Conflitos de décadas que reclamam perdão absoluto
Relativamente à tensão político-militar resultante de um diferendo entre o regime e a “Perdiz”, Lutero disse que o seu partido sempre defendeu que o diálogo que acontecia no Centro de Conferências Joaquim Chissano não traria nenhum resultado com vista ao alcance da paz.
Mas o problema desta crise deve-se a uma “uma longa história de violência” decorrente da luta de libertação nacional e da guerra civil. Apesar de mais tarde ter-se tentado “criar um Estado com um sistema político multipartidário, “em nenhum momento tivemos a coragem de analisar friamente as causas dos nossos conflitos de décadas”, comentou o deputado, para quem “as matanças e clivagens resultantes dos conflitos passados nunca foram resolvidos, sempre houve tentativas de tapá-las com uma pedra”.

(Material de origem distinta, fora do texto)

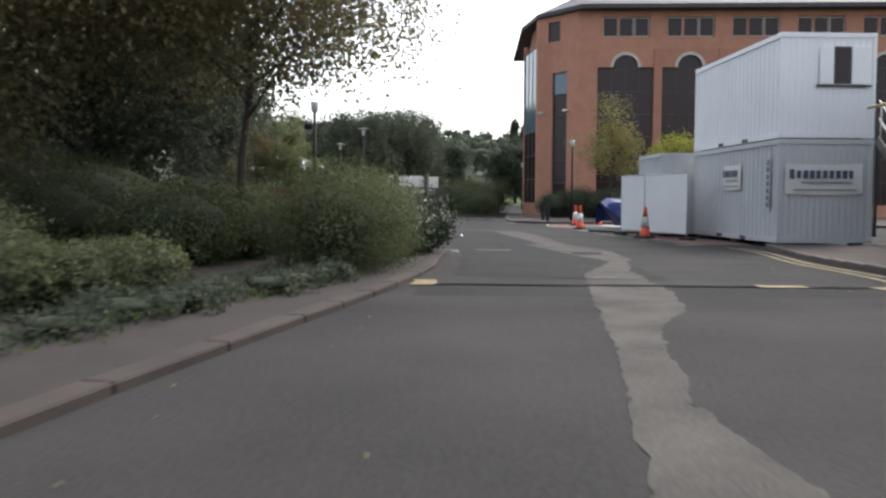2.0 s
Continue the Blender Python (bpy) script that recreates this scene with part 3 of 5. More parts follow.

Nos anos subsequentes à independência, muita gente foi presa, assassinada e ninguém se dignou a pedir desculpa à nação por todo mal-estar criado, pese embora as tentativas de pacificação ora fracassadas. Das partes que detêm armas, “cada uma vive dizendo que tem razão, até pisa os interesses nacionais. Hoje pagamos caro e fingimos viver numa sociedade reconciliada e criar um sistema multipartidário, mas com um partido dominante do estado (…)”.
A terminar, Lutero afirmou que o que coloca Moçambique em guerra e convulsão é um problema sócio-cutural e de partilha de poder, de distribuição da riqueza e de oportunidades. O Presidente da República e o líder da Renamo podem encontrar-se quantas vezes forem necessárias – e podem até desanuviar a crise política e militar – mas não haverá paz efectiva enquanto não nos perdoarmos e resolvermos os nossos problemas com frontalidade e sem máscaras.
Para 2016, o MDM prevê uma vida difícil para os moçambicanos, na medida em que “vamos continuar a viver sob pressão, o custo de vida vai aumentar” e a oferta de emprego vai reduzir. O Parlamento deve garantir que o Estado moçambicano seja despartidarizado e não construído com base em facções políticas armadas.